After some consideration, I decided that I liked the originality of the “building a robot” flavor for a game with a theme of trade. However, as I thought about how to incorporate the idea of making it both competitive and cooperative, I decided on changing the flavor slightly. Currently, I think the game will have players play as engineers that are each building some kind of rocket ship for a space program. Each player wants the space program to succeed, and if any of the players’ rockets fail to meet a certain standard, the program fails and all the players lose. However, if the program succeeds, each player will want to have the most impressive rocket in the program.
I have also thought about how players will gain resources throughout the game. Currently, I am thinking that each player will receive some “funding” each turn. They can use this funding to perform different actions, such as purchasing raw materials, building parts they have the blueprints for, increasing their income, researching to create new blueprints, or improving their infrastructure (which might make it easier to research useful blueprints). For example, if researching means drawing a card from the “research” deck, improving your infrastructure might mean you get to look at the top two cards of the research deck and choose one. Infrastructure is a pretty broad mechanic, and could mean a lot of different things. Maybe it could also reduce the cost of certain materials on the market? Perhaps there could even be an “infrastructure” deck with cards that have effects that improve the player’s infrastructure. Each action might cost a different amount of funding, and players can choose actions until they run out of funding. During their turn, players can also trade materials and blueprints with other players.
For purchasing materials, I think it might be interesting to have a system where some cards from the resource deck are put face up on the table, which represents the materials that are available to buy. Each material card has a different funding cost, which might represent the current cost of the material based on current market conditions.

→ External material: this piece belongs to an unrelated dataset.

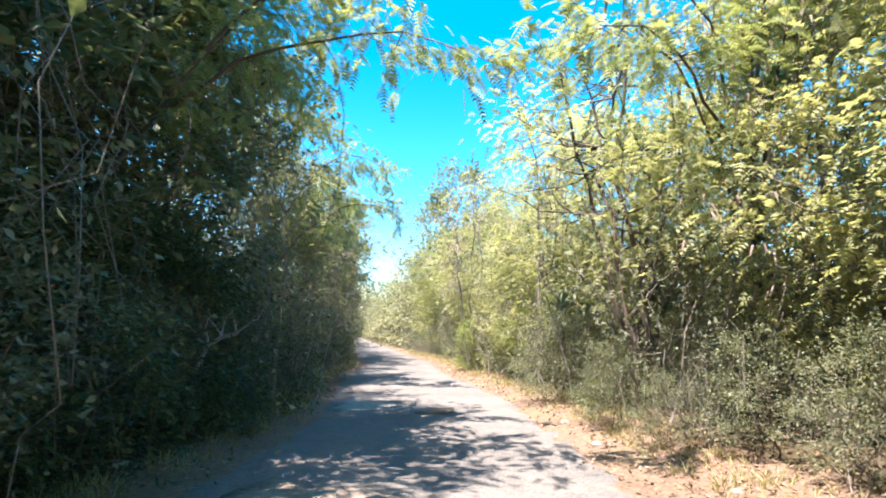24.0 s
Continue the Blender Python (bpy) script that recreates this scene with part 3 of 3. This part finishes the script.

When materials are bought, new cards from the material deck are put on the market to replace them.
Many of these mechanics are inspired by other games I have played before. Namely, Gizmos and The Tea Dragon Society. Gizmos revolves around taking an action every turn to gather resources and build contraptions. These contraptions make your turns increasingly more and more efficient as the game goes on, and is a large inspiration for the idea of building infrastructure. The Tea Dragon Society is a deck builder with a market mechanic in which players can buy cards to add to their decks. This is inspiration for the purchasing materials mechanic. Unfortunately, I do not personally own either of these games, so I have provided some images from the internet to help illustrate these games.
The above picture depicts an example Gizmos board. At the beginning of the game, there are only a few “Starter” cards underneath the players board. They can choose to take one of many actions each turn, including the Pick action, which grants the player a colored orb, and the Build action, which allows the player to construct a Gizmo by paying the appropriate amount of colored orbs. Each Gizmo upgrades one of the player’s actions. For example, one Gizmo might allow the player to take the Pick action whenever they take the File action. Another might allow the player to receive a random colored orb whenever they take the Pick action. These Gizmos can quickly combo into each other, allowing the player to take many actions per turn, with the right setup.
This picture depicts an example market in a game of The Tea Dragon Society. There are actually two markets, one for regular cards (at the top), and another for “memory” cards at the bottom. However, this mechanic is unrelated to my point about the market itself, although it is an interesting mechanic. The mug in the top right corner of each card shows how much it costs to “purchase” that card from the market. Once the card is purchased, a new one takes its place, unless it is a memory card.